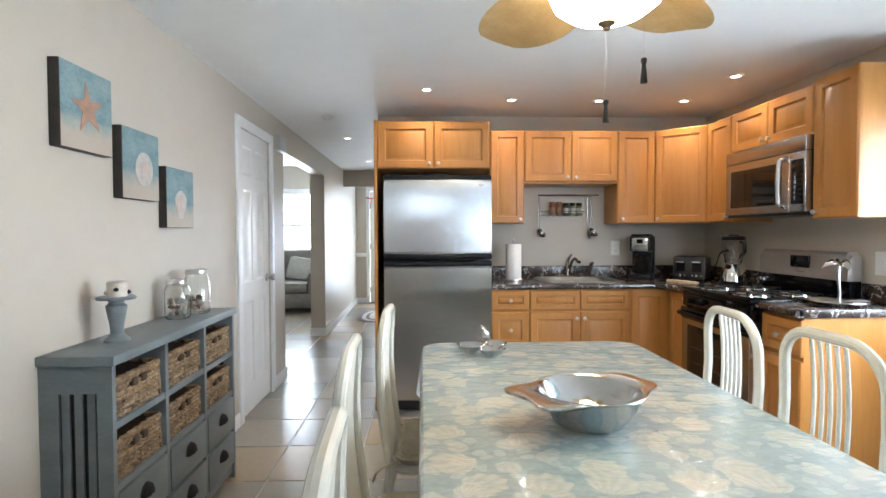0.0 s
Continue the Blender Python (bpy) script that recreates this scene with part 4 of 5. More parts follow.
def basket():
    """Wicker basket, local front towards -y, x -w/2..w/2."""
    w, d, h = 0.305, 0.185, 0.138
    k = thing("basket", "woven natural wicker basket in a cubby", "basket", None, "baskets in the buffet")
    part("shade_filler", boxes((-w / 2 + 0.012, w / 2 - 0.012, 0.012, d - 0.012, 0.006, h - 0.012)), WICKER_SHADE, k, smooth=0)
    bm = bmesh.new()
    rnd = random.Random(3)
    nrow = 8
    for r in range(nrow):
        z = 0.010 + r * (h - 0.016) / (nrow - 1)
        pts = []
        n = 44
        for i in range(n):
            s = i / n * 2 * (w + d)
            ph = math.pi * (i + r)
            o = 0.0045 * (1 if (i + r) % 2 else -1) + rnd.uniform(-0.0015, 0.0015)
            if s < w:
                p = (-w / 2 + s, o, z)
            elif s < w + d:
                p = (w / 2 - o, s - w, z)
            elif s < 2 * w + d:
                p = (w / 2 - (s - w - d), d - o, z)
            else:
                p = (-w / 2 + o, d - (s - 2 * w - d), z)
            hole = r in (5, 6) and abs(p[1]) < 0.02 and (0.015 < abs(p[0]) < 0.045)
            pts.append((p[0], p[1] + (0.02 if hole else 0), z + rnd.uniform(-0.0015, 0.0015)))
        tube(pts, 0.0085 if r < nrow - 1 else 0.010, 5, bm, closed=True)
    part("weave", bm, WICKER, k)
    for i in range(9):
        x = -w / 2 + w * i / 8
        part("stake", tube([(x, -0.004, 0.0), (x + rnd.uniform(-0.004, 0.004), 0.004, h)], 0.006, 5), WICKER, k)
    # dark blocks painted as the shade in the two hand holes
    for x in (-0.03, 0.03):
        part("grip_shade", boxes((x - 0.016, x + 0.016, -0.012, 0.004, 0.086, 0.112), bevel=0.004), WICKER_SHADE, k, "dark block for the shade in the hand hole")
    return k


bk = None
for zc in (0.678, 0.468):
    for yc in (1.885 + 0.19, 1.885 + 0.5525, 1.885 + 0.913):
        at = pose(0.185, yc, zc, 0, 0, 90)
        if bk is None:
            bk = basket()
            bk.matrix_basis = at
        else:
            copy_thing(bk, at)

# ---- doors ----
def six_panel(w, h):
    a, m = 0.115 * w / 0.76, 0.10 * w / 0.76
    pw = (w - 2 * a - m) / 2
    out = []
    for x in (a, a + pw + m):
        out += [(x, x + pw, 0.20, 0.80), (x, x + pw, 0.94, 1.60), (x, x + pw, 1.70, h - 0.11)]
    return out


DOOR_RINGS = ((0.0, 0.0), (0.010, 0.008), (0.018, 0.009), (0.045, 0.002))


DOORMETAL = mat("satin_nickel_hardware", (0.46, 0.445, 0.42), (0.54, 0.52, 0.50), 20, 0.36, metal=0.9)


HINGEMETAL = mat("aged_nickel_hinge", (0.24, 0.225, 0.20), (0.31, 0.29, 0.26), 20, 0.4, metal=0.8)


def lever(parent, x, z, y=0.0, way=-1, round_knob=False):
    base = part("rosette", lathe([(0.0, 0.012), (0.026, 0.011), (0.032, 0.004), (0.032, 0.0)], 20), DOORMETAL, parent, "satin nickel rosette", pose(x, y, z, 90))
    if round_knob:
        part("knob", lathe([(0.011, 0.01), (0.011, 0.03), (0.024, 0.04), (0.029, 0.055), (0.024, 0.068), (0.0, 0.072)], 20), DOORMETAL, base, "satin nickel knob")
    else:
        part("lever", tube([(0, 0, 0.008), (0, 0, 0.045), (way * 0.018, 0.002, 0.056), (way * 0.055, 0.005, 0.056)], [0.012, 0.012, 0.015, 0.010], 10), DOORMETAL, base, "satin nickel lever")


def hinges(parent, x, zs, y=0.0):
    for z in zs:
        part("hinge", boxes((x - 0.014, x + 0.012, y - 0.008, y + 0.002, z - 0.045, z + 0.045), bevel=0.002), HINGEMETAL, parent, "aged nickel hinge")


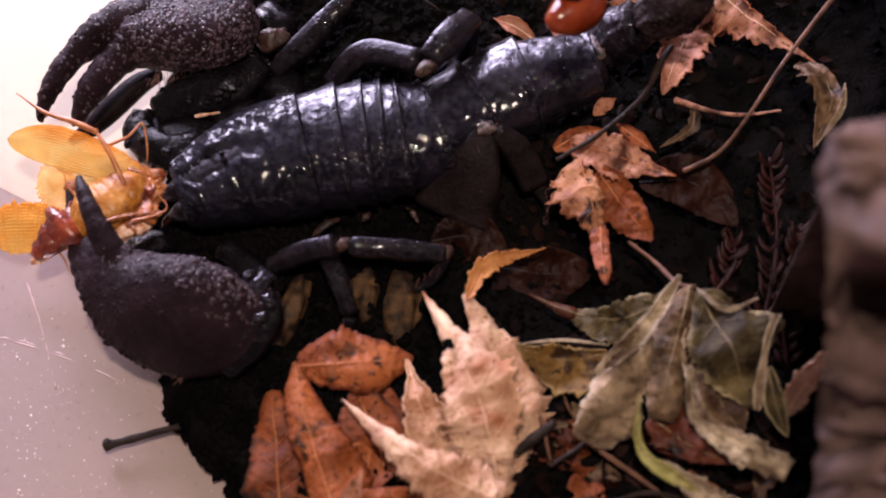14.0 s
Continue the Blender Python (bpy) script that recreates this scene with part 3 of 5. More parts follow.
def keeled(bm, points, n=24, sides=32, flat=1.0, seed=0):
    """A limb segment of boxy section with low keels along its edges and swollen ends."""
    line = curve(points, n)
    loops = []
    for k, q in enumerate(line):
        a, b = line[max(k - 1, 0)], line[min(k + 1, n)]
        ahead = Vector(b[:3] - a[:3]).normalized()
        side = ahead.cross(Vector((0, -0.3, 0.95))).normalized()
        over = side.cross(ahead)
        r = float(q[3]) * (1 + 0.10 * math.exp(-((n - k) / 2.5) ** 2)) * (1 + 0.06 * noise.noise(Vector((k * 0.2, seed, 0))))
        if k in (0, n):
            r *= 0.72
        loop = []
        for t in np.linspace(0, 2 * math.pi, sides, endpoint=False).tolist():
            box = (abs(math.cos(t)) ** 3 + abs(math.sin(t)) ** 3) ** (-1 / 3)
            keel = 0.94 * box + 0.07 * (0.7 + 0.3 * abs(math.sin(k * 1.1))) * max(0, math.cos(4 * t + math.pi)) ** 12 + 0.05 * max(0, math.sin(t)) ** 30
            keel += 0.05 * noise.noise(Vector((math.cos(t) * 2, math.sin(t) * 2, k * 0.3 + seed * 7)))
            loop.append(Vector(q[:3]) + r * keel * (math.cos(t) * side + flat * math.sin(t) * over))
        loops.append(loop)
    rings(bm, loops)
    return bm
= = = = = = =
> Task: Repeat the material above in full and exactly, omitting the pictures.

> Finished exercise:
0.0 s
Continue the Blender Python (bpy) script that recreates this scene with part 4 of 5. More parts follow.
def basket():
    """Wicker basket, local front towards -y, x -w/2..w/2."""
    w, d, h = 0.305, 0.185, 0.138
    k = thing("basket", "woven natural wicker basket in a cubby", "basket", None, "baskets in the buffet")
    part("shade_filler", boxes((-w / 2 + 0.012, w / 2 - 0.012, 0.012, d - 0.012, 0.006, h - 0.012)), WICKER_SHADE, k, smooth=0)
    bm = bmesh.new()
    rnd = random.Random(3)
    nrow = 8
    for r in range(nrow):
        z = 0.010 + r * (h - 0.016) / (nrow - 1)
        pts = []
        n = 44
        for i in range(n):
            s = i / n * 2 * (w + d)
            ph = math.pi * (i + r)
            o = 0.0045 * (1 if (i + r) % 2 else -1) + rnd.uniform(-0.0015, 0.0015)
            if s < w:
                p = (-w / 2 + s, o, z)
            elif s < w + d:
                p = (w / 2 - o, s - w, z)
            elif s < 2 * w + d:
                p = (w / 2 - (s - w - d), d - o, z)
            else:
                p = (-w / 2 + o, d - (s - 2 * w - d), z)
            hole = r in (5, 6) and abs(p[1]) < 0.02 and (0.015 < abs(p[0]) < 0.045)
            pts.append((p[0], p[1] + (0.02 if hole else 0), z + rnd.uniform(-0.0015, 0.0015)))
        tube(pts, 0.0085 if r < nrow - 1 else 0.010, 5, bm, closed=True)
    part("weave", bm, WICKER, k)
    for i in range(9):
        x = -w / 2 + w * i / 8
        part("stake", tube([(x, -0.004, 0.0), (x + rnd.uniform(-0.004, 0.004), 0.004, h)], 0.006, 5), WICKER, k)
    # dark blocks painted as the shade in the two hand holes
    for x in (-0.03, 0.03):
        part("grip_shade", boxes((x - 0.016, x + 0.016, -0.012, 0.004, 0.086, 0.112), bevel=0.004), WICKER_SHADE, k, "dark block for the shade in the hand hole")
    return k


bk = None
for zc in (0.678, 0.468):
    for yc in (1.885 + 0.19, 1.885 + 0.5525, 1.885 + 0.913):
        at = pose(0.185, yc, zc, 0, 0, 90)
        if bk is None:
            bk = basket()
            bk.matrix_basis = at
        else:
            copy_thing(bk, at)

# ---- doors ----
def six_panel(w, h):
    a, m = 0.115 * w / 0.76, 0.10 * w / 0.76
    pw = (w - 2 * a - m) / 2
    out = []
    for x in (a, a + pw + m):
        out += [(x, x + pw, 0.20, 0.80), (x, x + pw, 0.94, 1.60), (x, x + pw, 1.70, h - 0.11)]
    return out


DOOR_RINGS = ((0.0, 0.0), (0.010, 0.008), (0.018, 0.009), (0.045, 0.002))


DOORMETAL = mat("satin_nickel_hardware", (0.46, 0.445, 0.42), (0.54, 0.52, 0.50), 20, 0.36, metal=0.9)


HINGEMETAL = mat("aged_nickel_hinge", (0.24, 0.225, 0.20), (0.31, 0.29, 0.26), 20, 0.4, metal=0.8)


def lever(parent, x, z, y=0.0, way=-1, round_knob=False):
    base = part("rosette", lathe([(0.0, 0.012), (0.026, 0.011), (0.032, 0.004), (0.032, 0.0)], 20), DOORMETAL, parent, "satin nickel rosette", pose(x, y, z, 90))
    if round_knob:
        part("knob", lathe([(0.011, 0.01), (0.011, 0.03), (0.024, 0.04), (0.029, 0.055), (0.024, 0.068), (0.0, 0.072)], 20), DOORMETAL, base, "satin nickel knob")
    else:
        part("lever", tube([(0, 0, 0.008), (0, 0, 0.045), (way * 0.018, 0.002, 0.056), (way * 0.055, 0.005, 0.056)], [0.012, 0.012, 0.015, 0.010], 10), DOORMETAL, base, "satin nickel lever")


def hinges(parent, x, zs, y=0.0):
    for z in zs:
        part("hinge", boxes((x - 0.014, x + 0.012, y - 0.008, y + 0.002, z - 0.045, z + 0.045), bevel=0.002), HINGEMETAL, parent, "aged nickel hinge")


14.0 s
Continue the Blender Python (bpy) script that recreates this scene with part 3 of 5. More parts follow.
def keeled(bm, points, n=24, sides=32, flat=1.0, seed=0):
    """A limb segment of boxy section with low keels along its edges and swollen ends."""
    line = curve(points, n)
    loops = []
    for k, q in enumerate(line):
        a, b = line[max(k - 1, 0)], line[min(k + 1, n)]
        ahead = Vector(b[:3] - a[:3]).normalized()
        side = ahead.cross(Vector((0, -0.3, 0.95))).normalized()
        over = side.cross(ahead)
        r = float(q[3]) * (1 + 0.10 * math.exp(-((n - k) / 2.5) ** 2)) * (1 + 0.06 * noise.noise(Vector((k * 0.2, seed, 0))))
        if k in (0, n):
            r *= 0.72
        loop = []
        for t in np.linspace(0, 2 * math.pi, sides, endpoint=False).tolist():
            box = (abs(math.cos(t)) ** 3 + abs(math.sin(t)) ** 3) ** (-1 / 3)
            keel = 0.94 * box + 0.07 * (0.7 + 0.3 * abs(math.sin(k * 1.1))) * max(0, math.cos(4 * t + math.pi)) ** 12 + 0.05 * max(0, math.sin(t)) ** 30
            keel += 0.05 * noise.noise(Vector((math.cos(t) * 2, math.sin(t) * 2, k * 0.3 + seed * 7)))
            loop.append(Vector(q[:3]) + r * keel * (math.cos(t) * side + flat * math.sin(t) * over))
        loops.append(loop)
    rings(bm, loops)
    return bm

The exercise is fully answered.